--- START ---
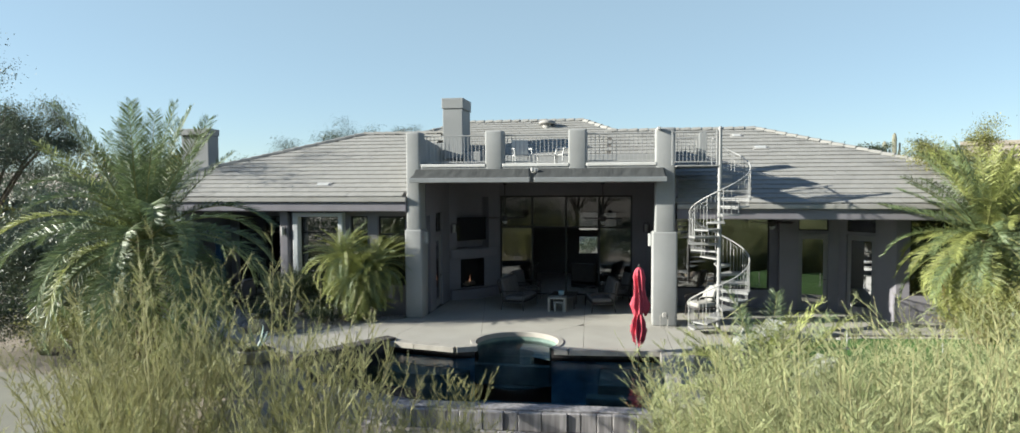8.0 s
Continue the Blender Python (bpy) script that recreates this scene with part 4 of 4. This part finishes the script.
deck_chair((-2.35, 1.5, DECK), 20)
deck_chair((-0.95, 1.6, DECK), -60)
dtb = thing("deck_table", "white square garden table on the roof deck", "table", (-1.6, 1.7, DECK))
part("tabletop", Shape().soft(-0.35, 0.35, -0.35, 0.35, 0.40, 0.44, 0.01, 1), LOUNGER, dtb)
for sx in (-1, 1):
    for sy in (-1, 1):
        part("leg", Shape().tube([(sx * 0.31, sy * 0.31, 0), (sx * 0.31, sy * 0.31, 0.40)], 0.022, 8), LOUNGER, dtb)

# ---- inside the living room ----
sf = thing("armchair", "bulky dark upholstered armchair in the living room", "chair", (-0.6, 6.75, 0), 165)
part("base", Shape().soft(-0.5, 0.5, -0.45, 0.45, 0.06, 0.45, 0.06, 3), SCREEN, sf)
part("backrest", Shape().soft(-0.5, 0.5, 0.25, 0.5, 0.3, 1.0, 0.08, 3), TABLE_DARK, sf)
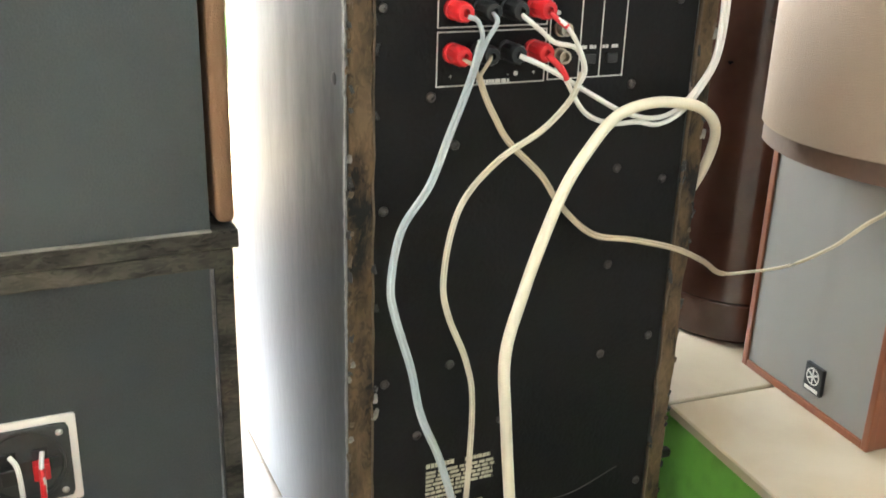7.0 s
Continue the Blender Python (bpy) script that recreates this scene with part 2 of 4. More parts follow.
--- END ---
● EXERCISE:
Copy out all lines that carry the word "scene".

● CORRECT OUTPUT:
Continue the Blender Python (bpy) script that recreates this scene with part 4 of 4. This part finishes the script.
Continue the Blender Python (bpy) script that recreates this scene with part 2 of 4. More parts follow.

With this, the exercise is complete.